A musician who applied to 65 job openings and failed to get one interview bypassed tech systems with a little-known “dystopian” résumé hack to land three part-time positions.
“Did I girl boss too close to the sun and now not only have one, not two, but three part-time jobs? I did,” Cami Petyn told her 542,700 TikTok followers while giving herself a bow.
“I was terrified a couple of weeks ago. I applied to probably 65 jobs and wasn’t hearing anything back,” Petyn said before sharing she became worried that she would have to sell her things and move if she didn’t find a job while she focused on her music career.
Luckily for Petyn, one of her friends shared “a hack that’s incredibly dystopian” to secure job interviews “left and right.”
“I guess because we actually live in a dystopia out of a Philip K. Dick novel, AI is causing a lot of us to not get jobs, besides in the recession, AI is partially to blame.”
The social media user revealed that many companies use artificial intelligence to help HR sort through applications before they reach human eyes, rejecting those that don’t fit the job requirements.
“The problem is AI will say you’re not a good fit if it can’t read the résumé if the formatting isn’t AI friendly,” Petyn said in her April 25 video which has been viewed over 1.2 million times.
She described the hack which she claims is “foolproof” to be AI friendly.
To work around the pesky AI bots, the candidates should go to the online listing and “highlight the entire job description” before copying and pasting it onto their résumé.
Next, the cheeky hack calls for users to make the font size as small as possible before turning the ink white, so it is naked to the human eye, but AI would recognize the hidden text.

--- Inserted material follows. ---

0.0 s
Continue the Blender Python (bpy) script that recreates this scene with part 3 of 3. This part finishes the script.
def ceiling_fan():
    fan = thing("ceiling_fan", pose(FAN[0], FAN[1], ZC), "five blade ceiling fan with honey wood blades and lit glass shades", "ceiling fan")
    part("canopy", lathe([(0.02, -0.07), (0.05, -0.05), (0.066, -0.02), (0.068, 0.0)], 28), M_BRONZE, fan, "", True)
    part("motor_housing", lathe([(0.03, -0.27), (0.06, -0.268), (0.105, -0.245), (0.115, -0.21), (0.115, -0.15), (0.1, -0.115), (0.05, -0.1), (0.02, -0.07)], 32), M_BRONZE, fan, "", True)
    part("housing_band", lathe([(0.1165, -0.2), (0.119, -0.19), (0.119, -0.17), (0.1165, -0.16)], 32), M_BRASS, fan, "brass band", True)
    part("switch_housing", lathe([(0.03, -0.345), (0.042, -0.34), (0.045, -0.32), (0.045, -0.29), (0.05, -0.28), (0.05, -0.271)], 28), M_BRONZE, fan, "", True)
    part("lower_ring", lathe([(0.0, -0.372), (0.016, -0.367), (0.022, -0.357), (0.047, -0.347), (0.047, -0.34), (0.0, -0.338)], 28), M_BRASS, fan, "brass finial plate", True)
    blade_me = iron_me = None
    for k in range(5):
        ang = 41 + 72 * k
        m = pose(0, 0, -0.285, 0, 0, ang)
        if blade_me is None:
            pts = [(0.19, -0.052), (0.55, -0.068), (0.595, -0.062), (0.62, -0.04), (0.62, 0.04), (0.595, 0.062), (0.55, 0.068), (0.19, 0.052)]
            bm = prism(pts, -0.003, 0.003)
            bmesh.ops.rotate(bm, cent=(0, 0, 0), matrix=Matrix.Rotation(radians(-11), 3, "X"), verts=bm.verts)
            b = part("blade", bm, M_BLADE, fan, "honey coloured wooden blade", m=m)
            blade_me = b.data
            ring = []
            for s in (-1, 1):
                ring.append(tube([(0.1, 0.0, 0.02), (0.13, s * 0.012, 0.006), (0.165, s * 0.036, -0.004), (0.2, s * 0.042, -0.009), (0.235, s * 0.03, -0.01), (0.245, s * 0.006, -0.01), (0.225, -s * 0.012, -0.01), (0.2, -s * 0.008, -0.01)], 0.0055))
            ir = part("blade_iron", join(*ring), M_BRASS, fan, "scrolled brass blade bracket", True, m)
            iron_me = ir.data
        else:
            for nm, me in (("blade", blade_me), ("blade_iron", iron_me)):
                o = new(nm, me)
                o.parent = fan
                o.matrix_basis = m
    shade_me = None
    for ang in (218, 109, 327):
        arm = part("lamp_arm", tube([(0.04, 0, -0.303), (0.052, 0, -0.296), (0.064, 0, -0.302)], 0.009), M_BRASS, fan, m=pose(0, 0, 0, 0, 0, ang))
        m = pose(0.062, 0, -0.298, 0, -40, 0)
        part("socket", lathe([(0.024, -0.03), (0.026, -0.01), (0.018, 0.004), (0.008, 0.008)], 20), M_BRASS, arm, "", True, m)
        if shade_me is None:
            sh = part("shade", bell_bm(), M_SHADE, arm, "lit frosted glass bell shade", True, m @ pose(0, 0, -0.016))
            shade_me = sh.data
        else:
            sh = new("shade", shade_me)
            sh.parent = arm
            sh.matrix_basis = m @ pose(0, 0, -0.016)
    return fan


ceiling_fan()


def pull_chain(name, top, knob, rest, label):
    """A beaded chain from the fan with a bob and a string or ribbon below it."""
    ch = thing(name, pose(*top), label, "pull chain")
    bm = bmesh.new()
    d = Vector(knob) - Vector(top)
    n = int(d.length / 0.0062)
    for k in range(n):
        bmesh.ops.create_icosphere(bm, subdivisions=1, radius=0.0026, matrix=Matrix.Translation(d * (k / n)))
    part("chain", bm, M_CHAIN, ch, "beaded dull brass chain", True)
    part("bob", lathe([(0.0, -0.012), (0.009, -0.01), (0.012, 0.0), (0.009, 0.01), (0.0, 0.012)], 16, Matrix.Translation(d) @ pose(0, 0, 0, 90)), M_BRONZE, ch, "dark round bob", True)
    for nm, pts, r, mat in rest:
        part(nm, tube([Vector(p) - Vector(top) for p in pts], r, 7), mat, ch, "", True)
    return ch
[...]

The AI system aims to read every keyword it is programmed to detect and allow the applicants’ résumé to be sent to the next step in the hiring process.
While the hack is a great way to help people get more job interviews, it also means more work has to be put into it.
“This does mean who have to alter your résumé for every job you apply to which heavily sucks,” Petyn said. “But you know what sucks more, panicking about not having a job.”
The musician shared that she not only has been getting more interviews after using the hack and submitting the application with “quick reply,” but she is also emailing her résumé to the company and briefly introducing herself.
“Like I said, I applied to like 65 jobs and wasn’t hearing anything back and I started doing this dystopian ass s–t and it worked and I’m very, very grateful.”
Petyn isn’t the only applicant who shared that the hack has worked for them in finding a job.
“I applied to over 1k jobs in a year and heard back from four. Did this and heard back a day later five months ago. It works,” one commenter claimed.
Others have pointed out to get rid of all the “fancy formatting we were taught” and change it to basic text and bullet points.